═══ MATERIAL

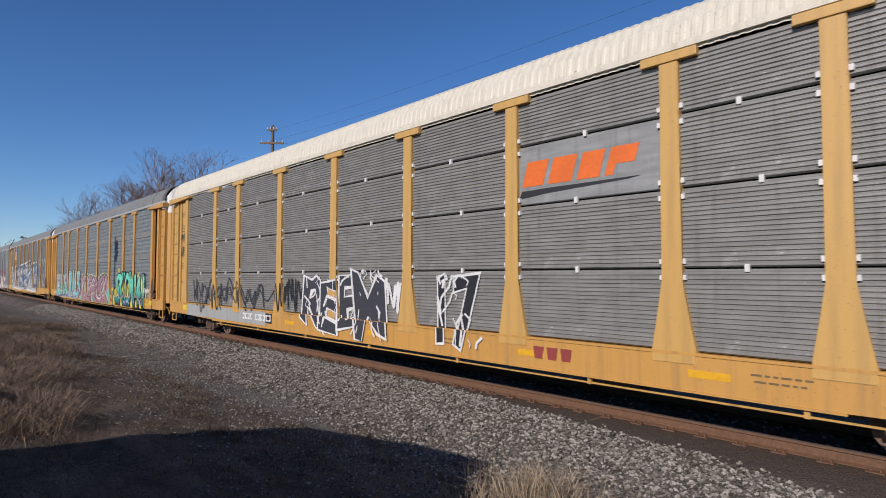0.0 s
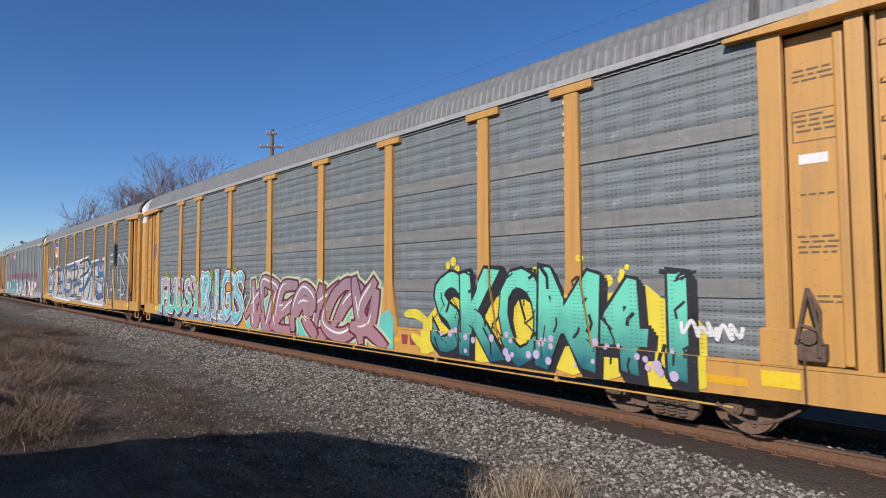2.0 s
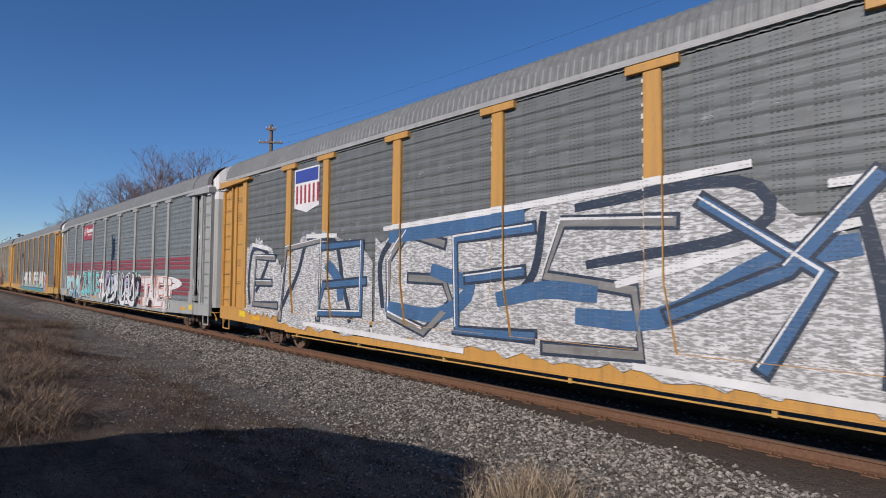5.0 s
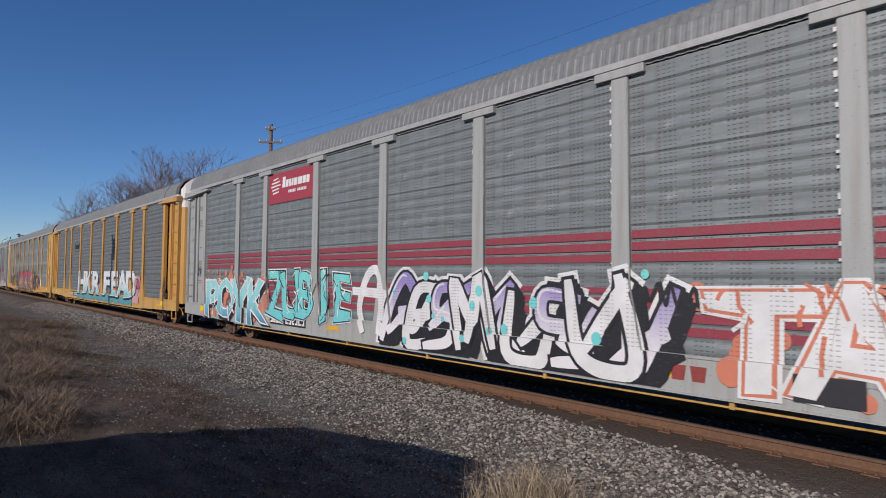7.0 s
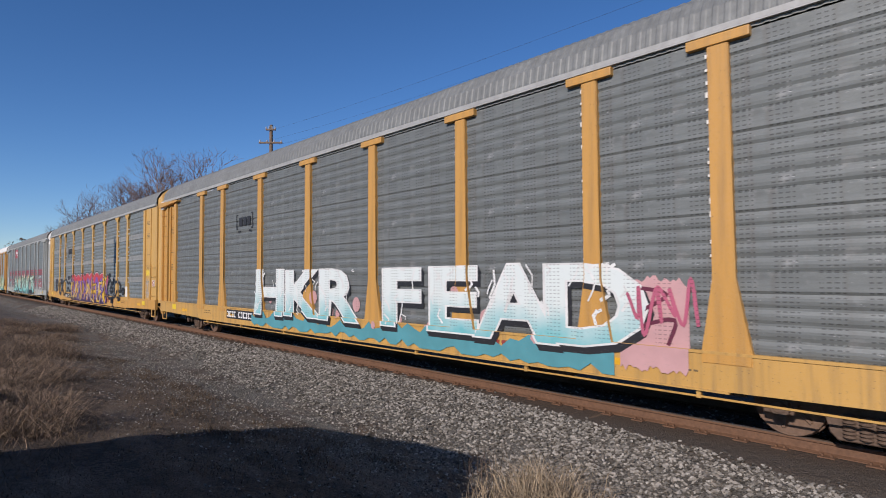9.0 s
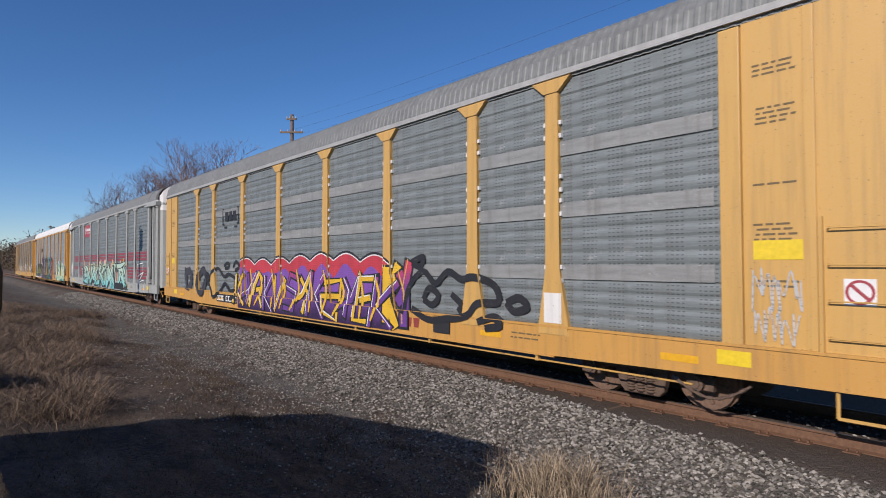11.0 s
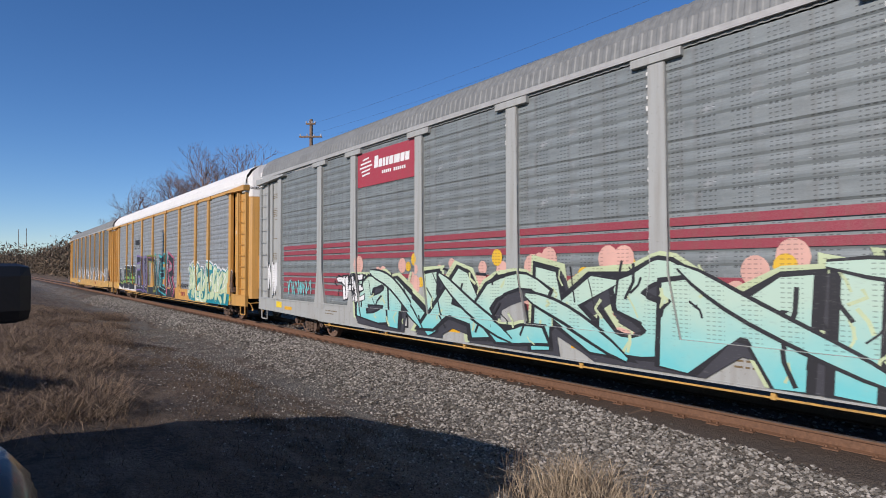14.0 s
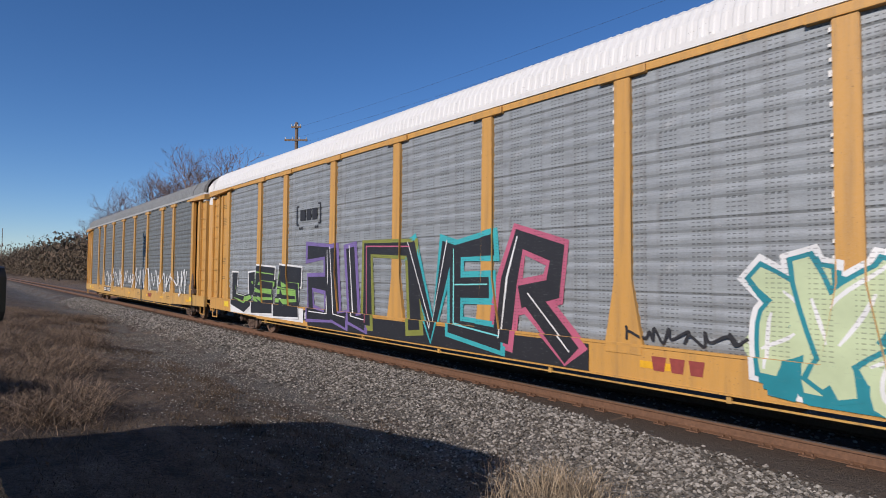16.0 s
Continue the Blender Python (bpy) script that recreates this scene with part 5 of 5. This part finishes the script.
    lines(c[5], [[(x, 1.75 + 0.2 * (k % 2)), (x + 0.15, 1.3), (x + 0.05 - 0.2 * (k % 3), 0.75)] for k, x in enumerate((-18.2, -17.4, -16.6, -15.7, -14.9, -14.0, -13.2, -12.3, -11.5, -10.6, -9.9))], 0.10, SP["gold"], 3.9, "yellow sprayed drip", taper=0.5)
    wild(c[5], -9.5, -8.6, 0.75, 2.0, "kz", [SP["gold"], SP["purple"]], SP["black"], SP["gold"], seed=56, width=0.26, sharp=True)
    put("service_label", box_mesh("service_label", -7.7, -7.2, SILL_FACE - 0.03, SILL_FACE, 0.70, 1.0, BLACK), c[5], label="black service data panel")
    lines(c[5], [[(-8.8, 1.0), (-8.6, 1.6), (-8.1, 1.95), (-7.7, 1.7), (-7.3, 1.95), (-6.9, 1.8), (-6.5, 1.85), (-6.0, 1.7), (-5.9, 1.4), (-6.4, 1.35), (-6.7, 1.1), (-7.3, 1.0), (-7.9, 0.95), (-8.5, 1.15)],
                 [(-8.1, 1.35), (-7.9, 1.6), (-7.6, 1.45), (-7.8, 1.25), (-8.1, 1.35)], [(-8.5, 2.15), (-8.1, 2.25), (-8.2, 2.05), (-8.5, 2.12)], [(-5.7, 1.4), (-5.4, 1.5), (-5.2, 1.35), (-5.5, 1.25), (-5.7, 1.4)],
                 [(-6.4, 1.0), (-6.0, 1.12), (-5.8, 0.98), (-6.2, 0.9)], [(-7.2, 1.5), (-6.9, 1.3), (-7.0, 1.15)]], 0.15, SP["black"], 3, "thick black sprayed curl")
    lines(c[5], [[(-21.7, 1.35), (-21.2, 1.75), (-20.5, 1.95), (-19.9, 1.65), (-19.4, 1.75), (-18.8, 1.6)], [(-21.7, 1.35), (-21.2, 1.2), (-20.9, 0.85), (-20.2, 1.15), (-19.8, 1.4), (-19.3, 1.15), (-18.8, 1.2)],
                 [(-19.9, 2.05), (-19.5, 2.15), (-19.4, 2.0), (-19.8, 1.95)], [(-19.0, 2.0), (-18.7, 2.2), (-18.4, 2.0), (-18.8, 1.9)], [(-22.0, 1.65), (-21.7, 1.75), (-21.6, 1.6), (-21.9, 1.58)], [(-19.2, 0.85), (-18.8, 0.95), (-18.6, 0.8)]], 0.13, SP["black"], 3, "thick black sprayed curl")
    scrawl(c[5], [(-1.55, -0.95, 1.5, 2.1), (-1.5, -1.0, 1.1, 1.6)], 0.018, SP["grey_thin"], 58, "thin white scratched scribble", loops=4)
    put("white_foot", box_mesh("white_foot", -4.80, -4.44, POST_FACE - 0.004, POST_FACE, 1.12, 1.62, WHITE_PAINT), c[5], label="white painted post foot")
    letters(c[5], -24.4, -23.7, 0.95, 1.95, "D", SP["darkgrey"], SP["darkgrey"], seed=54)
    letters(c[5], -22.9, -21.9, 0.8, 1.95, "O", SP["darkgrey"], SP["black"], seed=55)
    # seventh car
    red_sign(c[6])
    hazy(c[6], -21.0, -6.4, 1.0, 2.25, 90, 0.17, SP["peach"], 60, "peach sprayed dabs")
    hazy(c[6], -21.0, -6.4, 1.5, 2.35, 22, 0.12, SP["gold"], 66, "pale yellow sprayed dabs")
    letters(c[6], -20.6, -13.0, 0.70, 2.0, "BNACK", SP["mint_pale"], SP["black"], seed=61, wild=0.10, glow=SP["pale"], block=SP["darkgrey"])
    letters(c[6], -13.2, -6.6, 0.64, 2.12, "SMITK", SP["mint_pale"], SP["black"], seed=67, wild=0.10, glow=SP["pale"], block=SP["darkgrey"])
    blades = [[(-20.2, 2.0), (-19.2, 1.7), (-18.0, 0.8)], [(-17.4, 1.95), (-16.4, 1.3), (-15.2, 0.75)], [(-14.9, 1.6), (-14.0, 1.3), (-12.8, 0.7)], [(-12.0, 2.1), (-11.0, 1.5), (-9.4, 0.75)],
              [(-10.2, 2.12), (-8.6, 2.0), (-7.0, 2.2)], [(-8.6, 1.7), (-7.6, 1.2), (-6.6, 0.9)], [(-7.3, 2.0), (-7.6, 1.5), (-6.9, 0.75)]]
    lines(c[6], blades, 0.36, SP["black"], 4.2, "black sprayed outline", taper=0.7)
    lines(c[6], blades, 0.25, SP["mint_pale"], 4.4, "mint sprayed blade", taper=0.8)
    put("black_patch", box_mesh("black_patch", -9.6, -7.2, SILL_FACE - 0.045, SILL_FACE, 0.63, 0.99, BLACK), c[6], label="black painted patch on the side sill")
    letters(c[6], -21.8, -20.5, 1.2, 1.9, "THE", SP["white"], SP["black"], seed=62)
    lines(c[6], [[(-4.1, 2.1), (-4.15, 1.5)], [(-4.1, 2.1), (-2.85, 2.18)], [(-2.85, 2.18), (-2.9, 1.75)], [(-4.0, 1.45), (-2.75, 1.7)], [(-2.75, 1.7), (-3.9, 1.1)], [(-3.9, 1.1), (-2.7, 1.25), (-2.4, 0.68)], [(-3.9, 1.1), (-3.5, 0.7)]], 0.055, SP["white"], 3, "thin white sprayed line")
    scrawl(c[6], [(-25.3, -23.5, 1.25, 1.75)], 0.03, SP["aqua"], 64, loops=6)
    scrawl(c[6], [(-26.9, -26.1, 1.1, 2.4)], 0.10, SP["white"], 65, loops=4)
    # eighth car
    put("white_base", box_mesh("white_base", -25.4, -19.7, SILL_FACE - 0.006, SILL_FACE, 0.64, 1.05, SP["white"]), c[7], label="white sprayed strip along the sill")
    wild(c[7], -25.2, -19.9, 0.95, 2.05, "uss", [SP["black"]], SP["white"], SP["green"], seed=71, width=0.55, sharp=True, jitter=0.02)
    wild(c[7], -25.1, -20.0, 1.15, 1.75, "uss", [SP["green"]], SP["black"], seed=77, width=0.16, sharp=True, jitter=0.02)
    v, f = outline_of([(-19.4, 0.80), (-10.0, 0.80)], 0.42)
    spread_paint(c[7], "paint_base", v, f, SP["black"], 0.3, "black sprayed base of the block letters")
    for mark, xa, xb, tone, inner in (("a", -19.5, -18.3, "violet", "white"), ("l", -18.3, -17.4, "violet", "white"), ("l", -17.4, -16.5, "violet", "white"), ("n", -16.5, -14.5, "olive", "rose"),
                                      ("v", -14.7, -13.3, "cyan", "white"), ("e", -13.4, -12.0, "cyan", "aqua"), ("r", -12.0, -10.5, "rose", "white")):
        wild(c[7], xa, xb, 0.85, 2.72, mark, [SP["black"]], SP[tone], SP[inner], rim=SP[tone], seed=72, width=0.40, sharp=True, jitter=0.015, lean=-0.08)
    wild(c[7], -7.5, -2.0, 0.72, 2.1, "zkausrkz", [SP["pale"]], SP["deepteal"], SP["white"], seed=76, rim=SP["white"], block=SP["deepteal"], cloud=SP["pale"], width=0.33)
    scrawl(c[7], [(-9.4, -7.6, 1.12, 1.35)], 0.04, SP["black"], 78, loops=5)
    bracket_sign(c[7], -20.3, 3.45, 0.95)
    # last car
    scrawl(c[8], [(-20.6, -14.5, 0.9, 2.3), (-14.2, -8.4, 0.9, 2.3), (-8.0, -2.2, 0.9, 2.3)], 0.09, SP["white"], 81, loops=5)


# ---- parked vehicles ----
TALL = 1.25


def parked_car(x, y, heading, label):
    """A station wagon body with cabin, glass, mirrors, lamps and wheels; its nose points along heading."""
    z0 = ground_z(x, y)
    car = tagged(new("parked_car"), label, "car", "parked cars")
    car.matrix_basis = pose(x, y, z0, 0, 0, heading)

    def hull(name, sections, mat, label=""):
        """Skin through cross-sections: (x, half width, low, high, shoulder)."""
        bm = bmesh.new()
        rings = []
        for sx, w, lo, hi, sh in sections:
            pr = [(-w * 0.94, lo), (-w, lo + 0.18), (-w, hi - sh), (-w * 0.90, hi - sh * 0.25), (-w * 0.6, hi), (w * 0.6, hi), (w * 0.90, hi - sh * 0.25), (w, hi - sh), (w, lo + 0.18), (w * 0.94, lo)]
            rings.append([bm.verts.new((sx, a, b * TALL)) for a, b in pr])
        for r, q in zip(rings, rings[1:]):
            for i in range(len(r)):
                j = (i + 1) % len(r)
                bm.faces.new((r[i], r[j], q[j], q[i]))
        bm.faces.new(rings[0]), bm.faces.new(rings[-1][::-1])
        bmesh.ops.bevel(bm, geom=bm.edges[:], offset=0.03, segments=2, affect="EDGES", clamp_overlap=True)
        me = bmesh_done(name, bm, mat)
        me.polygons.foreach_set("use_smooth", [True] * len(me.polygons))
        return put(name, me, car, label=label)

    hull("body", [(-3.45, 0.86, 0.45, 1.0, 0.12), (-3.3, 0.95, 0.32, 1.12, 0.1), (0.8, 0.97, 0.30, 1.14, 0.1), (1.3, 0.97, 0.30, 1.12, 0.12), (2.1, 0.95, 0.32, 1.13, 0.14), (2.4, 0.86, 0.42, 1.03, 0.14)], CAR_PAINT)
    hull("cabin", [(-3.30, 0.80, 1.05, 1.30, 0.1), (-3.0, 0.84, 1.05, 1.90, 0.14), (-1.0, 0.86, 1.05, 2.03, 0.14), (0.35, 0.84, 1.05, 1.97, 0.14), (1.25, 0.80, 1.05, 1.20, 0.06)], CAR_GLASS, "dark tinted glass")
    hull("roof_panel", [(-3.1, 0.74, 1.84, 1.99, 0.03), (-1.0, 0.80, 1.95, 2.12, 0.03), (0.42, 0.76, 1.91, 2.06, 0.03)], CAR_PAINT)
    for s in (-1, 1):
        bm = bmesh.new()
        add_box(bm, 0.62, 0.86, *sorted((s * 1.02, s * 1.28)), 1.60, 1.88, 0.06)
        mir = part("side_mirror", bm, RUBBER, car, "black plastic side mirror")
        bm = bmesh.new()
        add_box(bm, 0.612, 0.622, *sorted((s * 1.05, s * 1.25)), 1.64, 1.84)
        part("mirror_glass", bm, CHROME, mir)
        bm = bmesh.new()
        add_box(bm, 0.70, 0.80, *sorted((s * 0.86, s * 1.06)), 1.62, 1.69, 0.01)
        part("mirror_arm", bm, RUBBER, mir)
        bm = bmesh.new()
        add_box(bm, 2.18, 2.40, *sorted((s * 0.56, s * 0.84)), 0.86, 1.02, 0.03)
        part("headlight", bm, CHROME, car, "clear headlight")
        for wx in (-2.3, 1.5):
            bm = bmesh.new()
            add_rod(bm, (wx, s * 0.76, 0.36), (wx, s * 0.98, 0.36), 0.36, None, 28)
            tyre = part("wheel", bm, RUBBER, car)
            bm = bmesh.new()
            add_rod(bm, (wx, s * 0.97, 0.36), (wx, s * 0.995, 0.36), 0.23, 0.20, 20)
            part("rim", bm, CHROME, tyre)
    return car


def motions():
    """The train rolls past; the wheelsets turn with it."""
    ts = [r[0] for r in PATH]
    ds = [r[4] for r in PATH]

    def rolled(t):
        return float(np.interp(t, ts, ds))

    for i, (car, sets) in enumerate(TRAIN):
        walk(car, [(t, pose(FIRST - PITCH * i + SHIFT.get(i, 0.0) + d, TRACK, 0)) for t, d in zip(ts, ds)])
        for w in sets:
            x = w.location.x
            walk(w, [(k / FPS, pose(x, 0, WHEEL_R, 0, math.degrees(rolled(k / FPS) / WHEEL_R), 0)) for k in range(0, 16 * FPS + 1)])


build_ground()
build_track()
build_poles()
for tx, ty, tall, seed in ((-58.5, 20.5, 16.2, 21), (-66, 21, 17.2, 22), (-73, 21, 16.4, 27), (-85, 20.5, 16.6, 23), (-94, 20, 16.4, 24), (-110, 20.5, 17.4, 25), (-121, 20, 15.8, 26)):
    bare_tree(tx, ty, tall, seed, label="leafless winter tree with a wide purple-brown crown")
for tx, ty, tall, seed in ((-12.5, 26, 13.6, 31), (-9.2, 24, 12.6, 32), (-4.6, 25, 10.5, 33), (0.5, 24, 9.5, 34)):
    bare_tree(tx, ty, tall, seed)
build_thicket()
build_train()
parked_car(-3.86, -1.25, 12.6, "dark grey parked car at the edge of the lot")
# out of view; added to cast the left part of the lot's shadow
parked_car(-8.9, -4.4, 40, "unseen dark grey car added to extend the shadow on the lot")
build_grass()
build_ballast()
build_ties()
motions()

══════

Tally the lines that hold the string "with" and state the total, nothing more.

→ EXERCISE RESPONSE
4